Task brief — Your job is to retype all of the data word for word, leaving every image out.

__________

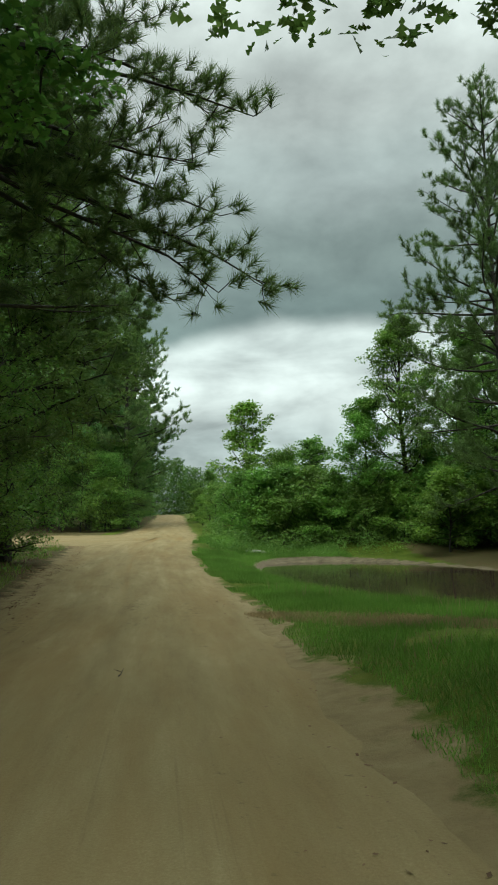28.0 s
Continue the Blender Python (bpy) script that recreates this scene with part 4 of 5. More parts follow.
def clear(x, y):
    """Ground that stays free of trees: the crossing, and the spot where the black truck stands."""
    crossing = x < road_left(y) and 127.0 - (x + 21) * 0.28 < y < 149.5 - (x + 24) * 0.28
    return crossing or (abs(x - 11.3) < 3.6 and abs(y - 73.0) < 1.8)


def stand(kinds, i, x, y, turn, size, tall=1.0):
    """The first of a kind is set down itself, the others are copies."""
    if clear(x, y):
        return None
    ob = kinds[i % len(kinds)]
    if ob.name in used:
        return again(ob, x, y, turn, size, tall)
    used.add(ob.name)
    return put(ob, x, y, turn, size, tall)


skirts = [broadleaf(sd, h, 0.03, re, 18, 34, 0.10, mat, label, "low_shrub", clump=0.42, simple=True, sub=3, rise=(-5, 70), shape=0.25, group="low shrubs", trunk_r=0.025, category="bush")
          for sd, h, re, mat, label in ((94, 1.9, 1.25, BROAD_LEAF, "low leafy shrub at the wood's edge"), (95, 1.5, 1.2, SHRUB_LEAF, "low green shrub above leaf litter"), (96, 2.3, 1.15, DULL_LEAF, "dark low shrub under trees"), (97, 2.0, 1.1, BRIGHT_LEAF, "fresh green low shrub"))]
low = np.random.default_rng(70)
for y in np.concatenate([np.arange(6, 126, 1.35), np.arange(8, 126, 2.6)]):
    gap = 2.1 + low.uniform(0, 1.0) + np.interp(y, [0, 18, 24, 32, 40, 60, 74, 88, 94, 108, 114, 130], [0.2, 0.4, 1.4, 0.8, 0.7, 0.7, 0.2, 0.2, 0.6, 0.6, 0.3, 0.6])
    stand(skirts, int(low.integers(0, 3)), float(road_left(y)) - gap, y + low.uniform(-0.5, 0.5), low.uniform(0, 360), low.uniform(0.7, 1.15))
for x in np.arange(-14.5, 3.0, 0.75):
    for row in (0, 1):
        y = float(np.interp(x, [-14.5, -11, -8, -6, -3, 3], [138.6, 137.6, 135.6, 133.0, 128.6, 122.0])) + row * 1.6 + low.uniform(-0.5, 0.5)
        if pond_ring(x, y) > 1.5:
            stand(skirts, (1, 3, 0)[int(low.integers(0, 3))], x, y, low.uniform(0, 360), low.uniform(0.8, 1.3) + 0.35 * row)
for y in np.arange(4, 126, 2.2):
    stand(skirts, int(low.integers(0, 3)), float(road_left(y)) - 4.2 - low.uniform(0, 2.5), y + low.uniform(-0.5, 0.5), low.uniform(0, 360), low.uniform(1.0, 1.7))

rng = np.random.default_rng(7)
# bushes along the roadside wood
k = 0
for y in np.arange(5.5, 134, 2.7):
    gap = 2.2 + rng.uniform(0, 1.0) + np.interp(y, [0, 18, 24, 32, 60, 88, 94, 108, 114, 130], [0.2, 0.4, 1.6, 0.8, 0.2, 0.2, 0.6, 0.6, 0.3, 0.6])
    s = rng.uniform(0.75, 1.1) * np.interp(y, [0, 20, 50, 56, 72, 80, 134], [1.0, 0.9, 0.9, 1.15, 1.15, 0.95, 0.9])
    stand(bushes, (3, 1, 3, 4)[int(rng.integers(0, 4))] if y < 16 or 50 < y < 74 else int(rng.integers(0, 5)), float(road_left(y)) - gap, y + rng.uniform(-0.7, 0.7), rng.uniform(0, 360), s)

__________

Result for this task —
28.0 s
Continue the Blender Python (bpy) script that recreates this scene with part 4 of 5. More parts follow.
def clear(x, y):
    """Ground that stays free of trees: the crossing, and the spot where the black truck stands."""
    crossing = x < road_left(y) and 127.0 - (x + 21) * 0.28 < y < 149.5 - (x + 24) * 0.28
    return crossing or (abs(x - 11.3) < 3.6 and abs(y - 73.0) < 1.8)


def stand(kinds, i, x, y, turn, size, tall=1.0):
    """The first of a kind is set down itself, the others are copies."""
    if clear(x, y):
        return None
    ob = kinds[i % len(kinds)]
    if ob.name in used:
        return again(ob, x, y, turn, size, tall)
    used.add(ob.name)
    return put(ob, x, y, turn, size, tall)


skirts = [broadleaf(sd, h, 0.03, re, 18, 34, 0.10, mat, label, "low_shrub", clump=0.42, simple=True, sub=3, rise=(-5, 70), shape=0.25, group="low shrubs", trunk_r=0.025, category="bush")
          for sd, h, re, mat, label in ((94, 1.9, 1.25, BROAD_LEAF, "low leafy shrub at the wood's edge"), (95, 1.5, 1.2, SHRUB_LEAF, "low green shrub above leaf litter"), (96, 2.3, 1.15, DULL_LEAF, "dark low shrub under trees"), (97, 2.0, 1.1, BRIGHT_LEAF, "fresh green low shrub"))]
low = np.random.default_rng(70)
for y in np.concatenate([np.arange(6, 126, 1.35), np.arange(8, 126, 2.6)]):
    gap = 2.1 + low.uniform(0, 1.0) + np.interp(y, [0, 18, 24, 32, 40, 60, 74, 88, 94, 108, 114, 130], [0.2, 0.4, 1.4, 0.8, 0.7, 0.7, 0.2, 0.2, 0.6, 0.6, 0.3, 0.6])
    stand(skirts, int(low.integers(0, 3)), float(road_left(y)) - gap, y + low.uniform(-0.5, 0.5), low.uniform(0, 360), low.uniform(0.7, 1.15))
for x in np.arange(-14.5, 3.0, 0.75):
    for row in (0, 1):
        y = float(np.interp(x, [-14.5, -11, -8, -6, -3, 3], [138.6, 137.6, 135.6, 133.0, 128.6, 122.0])) + row * 1.6 + low.uniform(-0.5, 0.5)
        if pond_ring(x, y) > 1.5:
            stand(skirts, (1, 3, 0)[int(low.integers(0, 3))], x, y, low.uniform(0, 360), low.uniform(0.8, 1.3) + 0.35 * row)
for y in np.arange(4, 126, 2.2):
    stand(skirts, int(low.integers(0, 3)), float(road_left(y)) - 4.2 - low.uniform(0, 2.5), y + low.uniform(-0.5, 0.5), low.uniform(0, 360), low.uniform(1.0, 1.7))

rng = np.random.default_rng(7)
# bushes along the roadside wood
k = 0
for y in np.arange(5.5, 134, 2.7):
    gap = 2.2 + rng.uniform(0, 1.0) + np.interp(y, [0, 18, 24, 32, 60, 88, 94, 108, 114, 130], [0.2, 0.4, 1.6, 0.8, 0.2, 0.2, 0.6, 0.6, 0.3, 0.6])
    s = rng.uniform(0.75, 1.1) * np.interp(y, [0, 20, 50, 56, 72, 80, 134], [1.0, 0.9, 0.9, 1.15, 1.15, 0.95, 0.9])
    stand(bushes, (3, 1, 3, 4)[int(rng.integers(0, 4))] if y < 16 or 50 < y < 74 else int(rng.integers(0, 5)), float(road_left(y)) - gap, y + rng.uniform(-0.7, 0.7), rng.uniform(0, 360), s)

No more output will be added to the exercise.